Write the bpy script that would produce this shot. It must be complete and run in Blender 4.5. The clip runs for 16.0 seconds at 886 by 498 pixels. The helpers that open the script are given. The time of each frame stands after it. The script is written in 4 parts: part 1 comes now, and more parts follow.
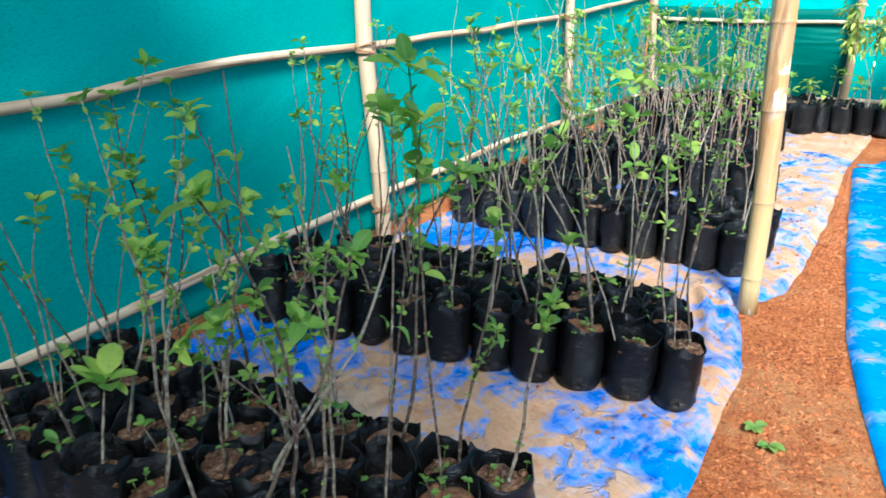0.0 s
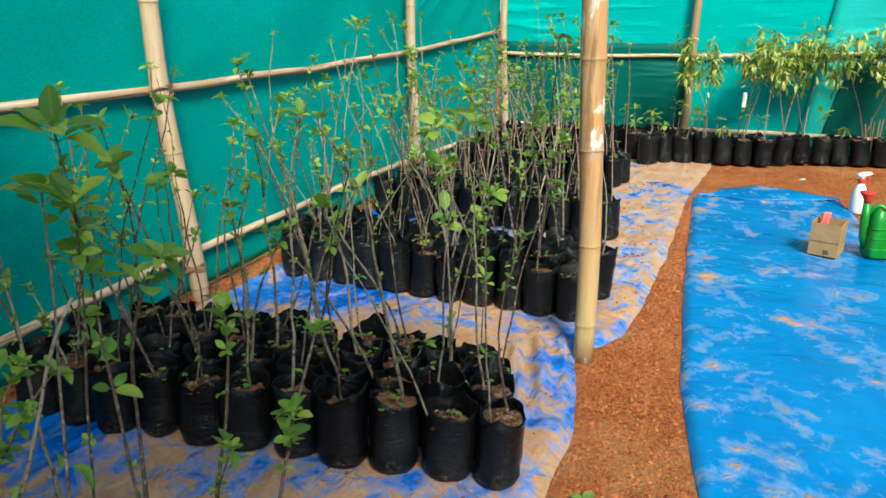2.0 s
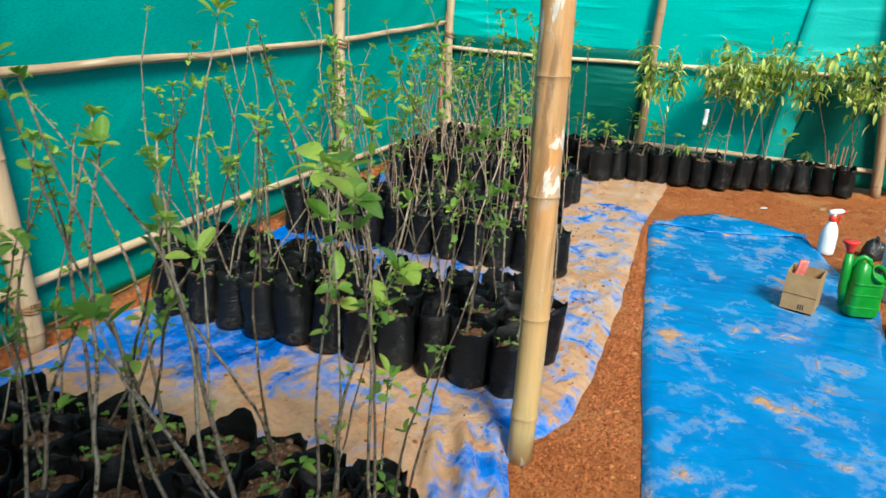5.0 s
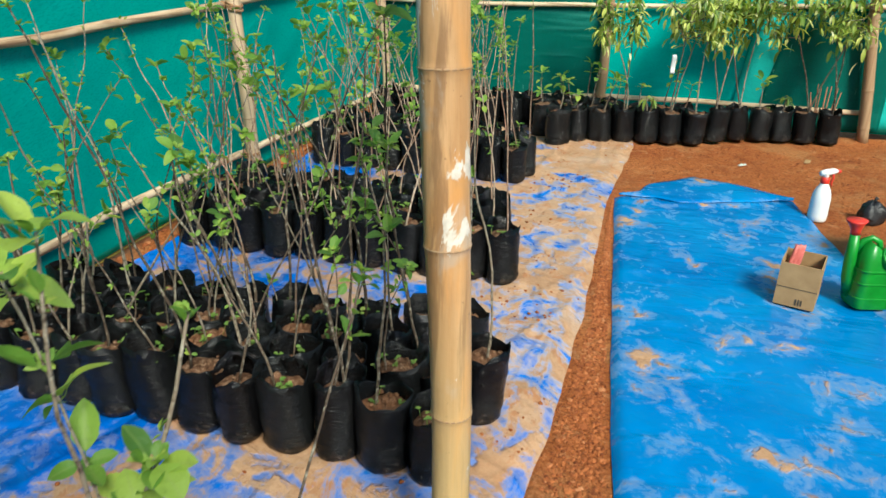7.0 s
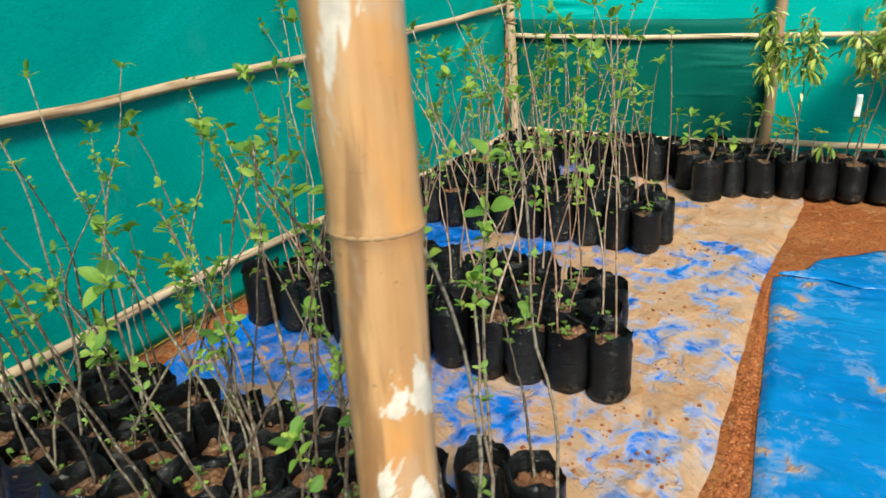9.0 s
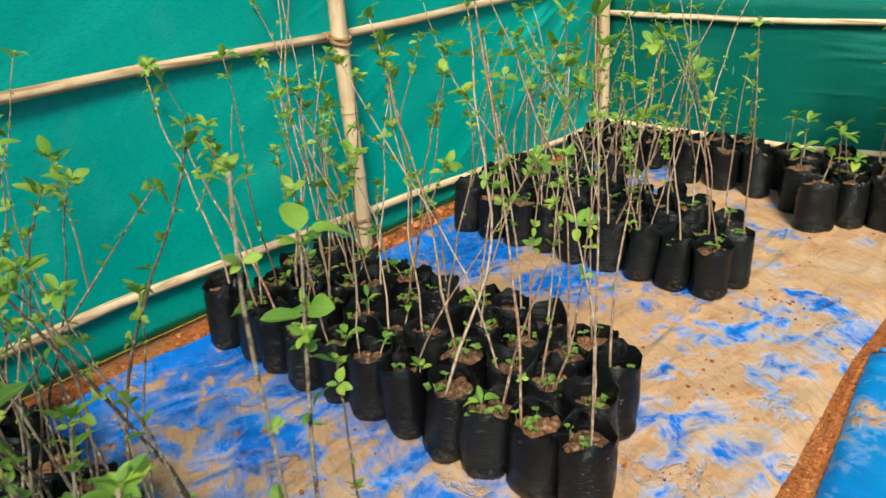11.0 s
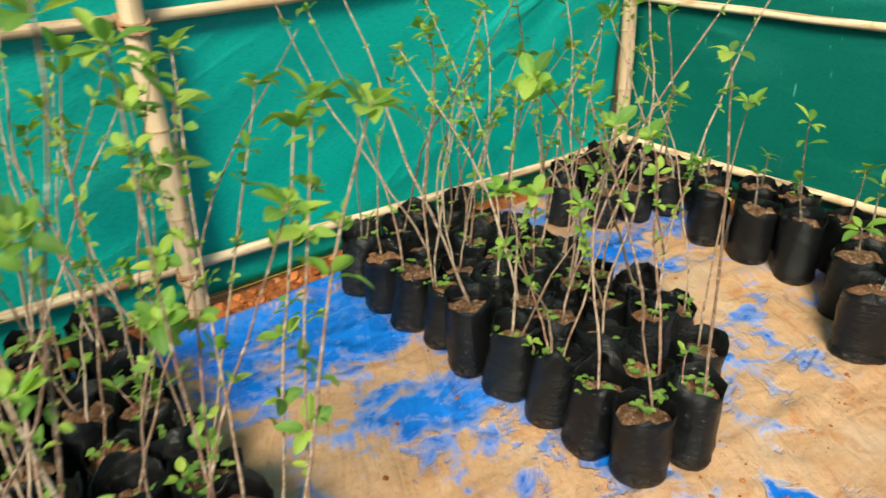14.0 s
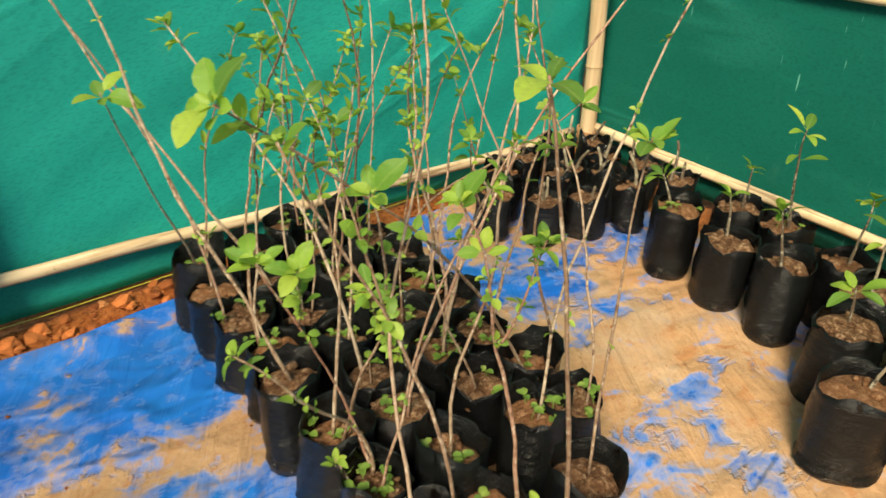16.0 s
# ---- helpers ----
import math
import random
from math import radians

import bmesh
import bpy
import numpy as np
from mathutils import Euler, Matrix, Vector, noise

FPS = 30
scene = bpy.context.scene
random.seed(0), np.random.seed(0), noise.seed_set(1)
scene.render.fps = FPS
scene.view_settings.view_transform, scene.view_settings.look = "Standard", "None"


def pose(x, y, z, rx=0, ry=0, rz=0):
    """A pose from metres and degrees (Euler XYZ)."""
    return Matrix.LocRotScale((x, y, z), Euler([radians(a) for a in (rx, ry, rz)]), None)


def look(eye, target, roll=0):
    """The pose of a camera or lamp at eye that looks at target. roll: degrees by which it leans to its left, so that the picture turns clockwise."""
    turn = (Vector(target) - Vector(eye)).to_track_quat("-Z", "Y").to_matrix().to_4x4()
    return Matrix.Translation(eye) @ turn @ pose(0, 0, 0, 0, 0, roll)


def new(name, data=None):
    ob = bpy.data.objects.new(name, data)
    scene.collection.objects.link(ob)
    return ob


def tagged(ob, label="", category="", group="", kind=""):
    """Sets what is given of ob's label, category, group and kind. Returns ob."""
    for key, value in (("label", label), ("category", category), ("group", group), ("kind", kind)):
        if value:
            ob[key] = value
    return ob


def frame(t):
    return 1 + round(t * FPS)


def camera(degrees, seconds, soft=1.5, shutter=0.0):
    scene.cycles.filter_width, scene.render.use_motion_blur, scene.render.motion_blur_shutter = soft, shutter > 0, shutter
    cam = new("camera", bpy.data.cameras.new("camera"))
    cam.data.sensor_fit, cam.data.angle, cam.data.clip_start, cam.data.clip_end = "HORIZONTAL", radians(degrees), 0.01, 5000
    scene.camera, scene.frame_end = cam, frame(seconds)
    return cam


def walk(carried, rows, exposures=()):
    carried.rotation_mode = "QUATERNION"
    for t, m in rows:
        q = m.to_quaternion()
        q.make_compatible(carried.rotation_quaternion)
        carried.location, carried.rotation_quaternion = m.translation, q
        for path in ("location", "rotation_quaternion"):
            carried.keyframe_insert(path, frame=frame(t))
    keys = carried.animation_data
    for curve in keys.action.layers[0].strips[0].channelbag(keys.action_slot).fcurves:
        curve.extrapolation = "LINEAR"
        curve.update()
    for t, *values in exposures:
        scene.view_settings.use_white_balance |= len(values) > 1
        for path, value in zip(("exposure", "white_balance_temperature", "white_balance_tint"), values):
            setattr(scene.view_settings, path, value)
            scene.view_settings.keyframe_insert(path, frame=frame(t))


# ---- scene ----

**EXERCISE DETAILS:** Restate the data above exactly, stripping out each image.

**SOLVED EXERCISE:**
Write the bpy script that would produce this shot. It must be complete and run in Blender 4.5. The clip runs for 16.0 seconds at 886 by 498 pixels. The helpers that open the script are given. The time of each frame stands after it. The script is written in 4 parts: part 1 comes now, and more parts follow.
0.0 s
2.0 s
5.0 s
7.0 s
9.0 s
11.0 s
14.0 s
16.0 s
# ---- helpers ----
import math
import random
from math import radians

import bmesh
import bpy
import numpy as np
from mathutils import Euler, Matrix, Vector, noise

FPS = 30
scene = bpy.context.scene
random.seed(0), np.random.seed(0), noise.seed_set(1)
scene.render.fps = FPS
scene.view_settings.view_transform, scene.view_settings.look = "Standard", "None"


def pose(x, y, z, rx=0, ry=0, rz=0):
    """A pose from metres and degrees (Euler XYZ)."""
    return Matrix.LocRotScale((x, y, z), Euler([radians(a) for a in (rx, ry, rz)]), None)


def look(eye, target, roll=0):
    """The pose of a camera or lamp at eye that looks at target. roll: degrees by which it leans to its left, so that the picture turns clockwise."""
    turn = (Vector(target) - Vector(eye)).to_track_quat("-Z", "Y").to_matrix().to_4x4()
    return Matrix.Translation(eye) @ turn @ pose(0, 0, 0, 0, 0, roll)


def new(name, data=None):
    ob = bpy.data.objects.new(name, data)
    scene.collection.objects.link(ob)
    return ob


def tagged(ob, label="", category="", group="", kind=""):
    """Sets what is given of ob's label, category, group and kind. Returns ob."""
    for key, value in (("label", label), ("category", category), ("group", group), ("kind", kind)):
        if value:
            ob[key] = value
    return ob


def frame(t):
    return 1 + round(t * FPS)


def camera(degrees, seconds, soft=1.5, shutter=0.0):
    scene.cycles.filter_width, scene.render.use_motion_blur, scene.render.motion_blur_shutter = soft, shutter > 0, shutter
    cam = new("camera", bpy.data.cameras.new("camera"))
    cam.data.sensor_fit, cam.data.angle, cam.data.clip_start, cam.data.clip_end = "HORIZONTAL", radians(degrees), 0.01, 5000
    scene.camera, scene.frame_end = cam, frame(seconds)
    return cam


def walk(carried, rows, exposures=()):
    carried.rotation_mode = "QUATERNION"
    for t, m in rows:
        q = m.to_quaternion()
        q.make_compatible(carried.rotation_quaternion)
        carried.location, carried.rotation_quaternion = m.translation, q
        for path in ("location", "rotation_quaternion"):
            carried.keyframe_insert(path, frame=frame(t))
    keys = carried.animation_data
    for curve in keys.action.layers[0].strips[0].channelbag(keys.action_slot).fcurves:
        curve.extrapolation = "LINEAR"
        curve.update()
    for t, *values in exposures:
        scene.view_settings.use_white_balance |= len(values) > 1
        for path, value in zip(("exposure", "white_balance_temperature", "white_balance_tint"), values):
            setattr(scene.view_settings, path, value)
            scene.view_settings.keyframe_insert(path, frame=frame(t))


# ---- scene ----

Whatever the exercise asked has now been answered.